Problem description
What lies from the line containing "import bmesh" through the line containing "scene.render.fps = FPS"? Print exactly those lines, with both ends, and no others.

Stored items

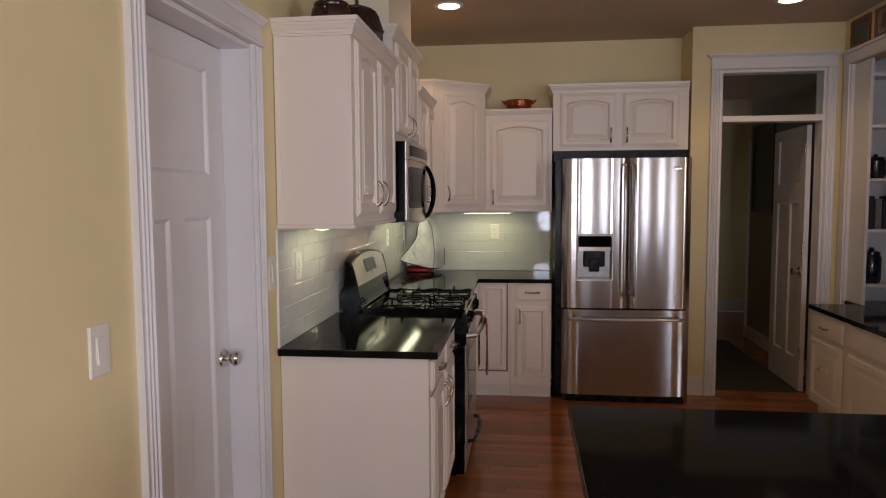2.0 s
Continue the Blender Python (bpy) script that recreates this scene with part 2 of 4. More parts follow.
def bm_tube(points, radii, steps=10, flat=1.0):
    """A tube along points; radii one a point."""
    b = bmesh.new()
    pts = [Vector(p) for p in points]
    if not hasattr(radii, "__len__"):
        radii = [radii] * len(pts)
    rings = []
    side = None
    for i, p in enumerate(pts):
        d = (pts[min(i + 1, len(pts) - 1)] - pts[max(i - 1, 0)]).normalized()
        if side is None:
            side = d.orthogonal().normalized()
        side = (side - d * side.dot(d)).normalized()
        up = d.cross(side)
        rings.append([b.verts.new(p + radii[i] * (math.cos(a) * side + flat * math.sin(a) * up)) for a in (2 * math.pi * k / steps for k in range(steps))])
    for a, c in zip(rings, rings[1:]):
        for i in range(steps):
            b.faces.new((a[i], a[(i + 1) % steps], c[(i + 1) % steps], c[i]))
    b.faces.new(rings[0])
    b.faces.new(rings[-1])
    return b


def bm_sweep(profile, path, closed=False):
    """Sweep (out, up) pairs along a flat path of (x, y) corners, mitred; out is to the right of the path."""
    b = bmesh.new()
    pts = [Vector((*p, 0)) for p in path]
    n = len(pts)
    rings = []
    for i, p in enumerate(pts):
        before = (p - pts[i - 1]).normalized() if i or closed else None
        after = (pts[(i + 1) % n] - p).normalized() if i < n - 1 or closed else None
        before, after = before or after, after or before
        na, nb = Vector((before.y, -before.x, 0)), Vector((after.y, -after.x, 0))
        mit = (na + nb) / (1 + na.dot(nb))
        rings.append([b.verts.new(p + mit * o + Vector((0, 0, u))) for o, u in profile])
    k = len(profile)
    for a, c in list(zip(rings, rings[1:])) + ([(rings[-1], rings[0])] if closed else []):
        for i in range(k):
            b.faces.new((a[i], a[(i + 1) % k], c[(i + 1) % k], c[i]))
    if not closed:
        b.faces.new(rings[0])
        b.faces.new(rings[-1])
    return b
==
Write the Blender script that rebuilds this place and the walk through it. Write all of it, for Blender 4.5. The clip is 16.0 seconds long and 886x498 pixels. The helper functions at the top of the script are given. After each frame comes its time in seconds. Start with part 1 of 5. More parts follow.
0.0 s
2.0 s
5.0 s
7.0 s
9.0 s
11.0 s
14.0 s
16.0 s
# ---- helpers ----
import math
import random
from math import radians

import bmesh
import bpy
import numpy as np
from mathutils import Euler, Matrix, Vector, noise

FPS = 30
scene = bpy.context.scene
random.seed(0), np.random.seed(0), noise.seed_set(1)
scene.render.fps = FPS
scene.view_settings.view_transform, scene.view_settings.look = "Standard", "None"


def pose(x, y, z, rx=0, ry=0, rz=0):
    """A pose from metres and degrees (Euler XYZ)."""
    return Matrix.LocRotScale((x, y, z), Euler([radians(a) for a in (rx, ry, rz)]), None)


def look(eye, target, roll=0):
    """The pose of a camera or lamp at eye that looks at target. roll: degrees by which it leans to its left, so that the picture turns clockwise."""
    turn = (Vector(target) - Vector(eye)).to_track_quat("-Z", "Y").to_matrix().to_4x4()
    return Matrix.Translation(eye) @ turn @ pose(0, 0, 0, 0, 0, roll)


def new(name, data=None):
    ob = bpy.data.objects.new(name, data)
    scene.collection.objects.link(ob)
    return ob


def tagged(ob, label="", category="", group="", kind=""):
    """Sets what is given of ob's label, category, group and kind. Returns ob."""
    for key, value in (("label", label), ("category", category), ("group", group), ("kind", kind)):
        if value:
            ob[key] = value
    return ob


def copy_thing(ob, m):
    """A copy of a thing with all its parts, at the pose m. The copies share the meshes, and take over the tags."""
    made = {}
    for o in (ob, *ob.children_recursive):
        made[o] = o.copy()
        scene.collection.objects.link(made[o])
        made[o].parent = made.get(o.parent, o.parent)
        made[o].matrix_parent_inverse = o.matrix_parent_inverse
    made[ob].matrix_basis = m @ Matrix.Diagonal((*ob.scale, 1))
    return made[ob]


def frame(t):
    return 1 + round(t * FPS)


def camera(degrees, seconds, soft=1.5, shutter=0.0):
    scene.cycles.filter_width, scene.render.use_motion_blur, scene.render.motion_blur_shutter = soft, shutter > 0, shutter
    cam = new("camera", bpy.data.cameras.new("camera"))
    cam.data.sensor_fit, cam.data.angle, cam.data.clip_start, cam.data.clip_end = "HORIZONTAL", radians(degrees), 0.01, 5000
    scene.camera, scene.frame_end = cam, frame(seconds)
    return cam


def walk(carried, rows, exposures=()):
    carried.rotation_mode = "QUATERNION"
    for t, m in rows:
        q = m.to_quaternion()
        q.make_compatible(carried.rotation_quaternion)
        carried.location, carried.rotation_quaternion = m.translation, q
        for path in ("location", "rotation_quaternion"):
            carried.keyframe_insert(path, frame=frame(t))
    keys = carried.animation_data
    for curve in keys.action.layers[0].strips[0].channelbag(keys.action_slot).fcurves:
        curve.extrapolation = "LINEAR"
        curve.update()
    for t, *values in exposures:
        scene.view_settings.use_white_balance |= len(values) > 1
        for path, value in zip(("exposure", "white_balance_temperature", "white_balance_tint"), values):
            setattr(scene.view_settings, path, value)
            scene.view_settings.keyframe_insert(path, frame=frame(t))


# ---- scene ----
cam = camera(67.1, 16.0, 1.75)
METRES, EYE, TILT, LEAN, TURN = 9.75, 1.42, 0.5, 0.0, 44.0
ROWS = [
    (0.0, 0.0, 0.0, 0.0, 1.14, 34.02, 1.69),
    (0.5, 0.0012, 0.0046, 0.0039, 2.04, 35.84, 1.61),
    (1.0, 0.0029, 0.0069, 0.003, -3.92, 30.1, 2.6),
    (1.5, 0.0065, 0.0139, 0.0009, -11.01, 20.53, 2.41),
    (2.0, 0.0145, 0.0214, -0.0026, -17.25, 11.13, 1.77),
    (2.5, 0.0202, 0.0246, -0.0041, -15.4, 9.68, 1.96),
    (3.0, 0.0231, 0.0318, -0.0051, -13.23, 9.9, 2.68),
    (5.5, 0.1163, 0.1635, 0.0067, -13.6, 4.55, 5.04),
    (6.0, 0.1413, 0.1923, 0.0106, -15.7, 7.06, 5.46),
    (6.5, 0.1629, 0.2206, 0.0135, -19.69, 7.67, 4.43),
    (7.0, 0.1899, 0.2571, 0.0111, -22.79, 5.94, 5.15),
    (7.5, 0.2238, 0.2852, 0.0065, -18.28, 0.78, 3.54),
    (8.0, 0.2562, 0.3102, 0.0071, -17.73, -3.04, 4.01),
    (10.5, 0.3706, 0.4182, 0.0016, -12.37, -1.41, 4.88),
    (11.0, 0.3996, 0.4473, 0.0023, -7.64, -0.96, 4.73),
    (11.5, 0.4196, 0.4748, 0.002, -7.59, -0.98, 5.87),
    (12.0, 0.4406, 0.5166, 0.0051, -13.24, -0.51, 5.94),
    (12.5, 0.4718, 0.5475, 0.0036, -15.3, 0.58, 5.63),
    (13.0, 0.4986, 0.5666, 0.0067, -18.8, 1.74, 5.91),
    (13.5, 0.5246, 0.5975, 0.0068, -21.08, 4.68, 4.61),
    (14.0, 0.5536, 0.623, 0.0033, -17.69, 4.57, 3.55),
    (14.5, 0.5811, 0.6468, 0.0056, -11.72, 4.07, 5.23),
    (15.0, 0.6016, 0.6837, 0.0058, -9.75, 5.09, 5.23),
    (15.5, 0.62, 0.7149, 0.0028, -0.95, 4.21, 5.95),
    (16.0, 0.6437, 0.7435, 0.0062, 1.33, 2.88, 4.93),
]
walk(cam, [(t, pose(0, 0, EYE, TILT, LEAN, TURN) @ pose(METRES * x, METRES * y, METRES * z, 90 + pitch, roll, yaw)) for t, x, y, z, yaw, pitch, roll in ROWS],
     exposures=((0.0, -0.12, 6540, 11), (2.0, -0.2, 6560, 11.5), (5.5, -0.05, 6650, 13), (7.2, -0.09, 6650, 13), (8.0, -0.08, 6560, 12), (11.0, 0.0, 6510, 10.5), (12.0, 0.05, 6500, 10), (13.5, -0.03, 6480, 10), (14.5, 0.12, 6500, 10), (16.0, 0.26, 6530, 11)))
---
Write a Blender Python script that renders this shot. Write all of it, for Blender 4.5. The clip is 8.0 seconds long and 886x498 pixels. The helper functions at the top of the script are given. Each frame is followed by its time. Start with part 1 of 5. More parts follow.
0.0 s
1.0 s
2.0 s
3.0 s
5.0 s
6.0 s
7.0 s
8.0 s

Exercise answer
import bmesh
import bpy
import numpy as np
from mathutils import Euler, Matrix, Vector, noise

FPS = 30
scene = bpy.context.scene
random.seed(0), np.random.seed(0), noise.seed_set(1)
scene.render.fps = FPS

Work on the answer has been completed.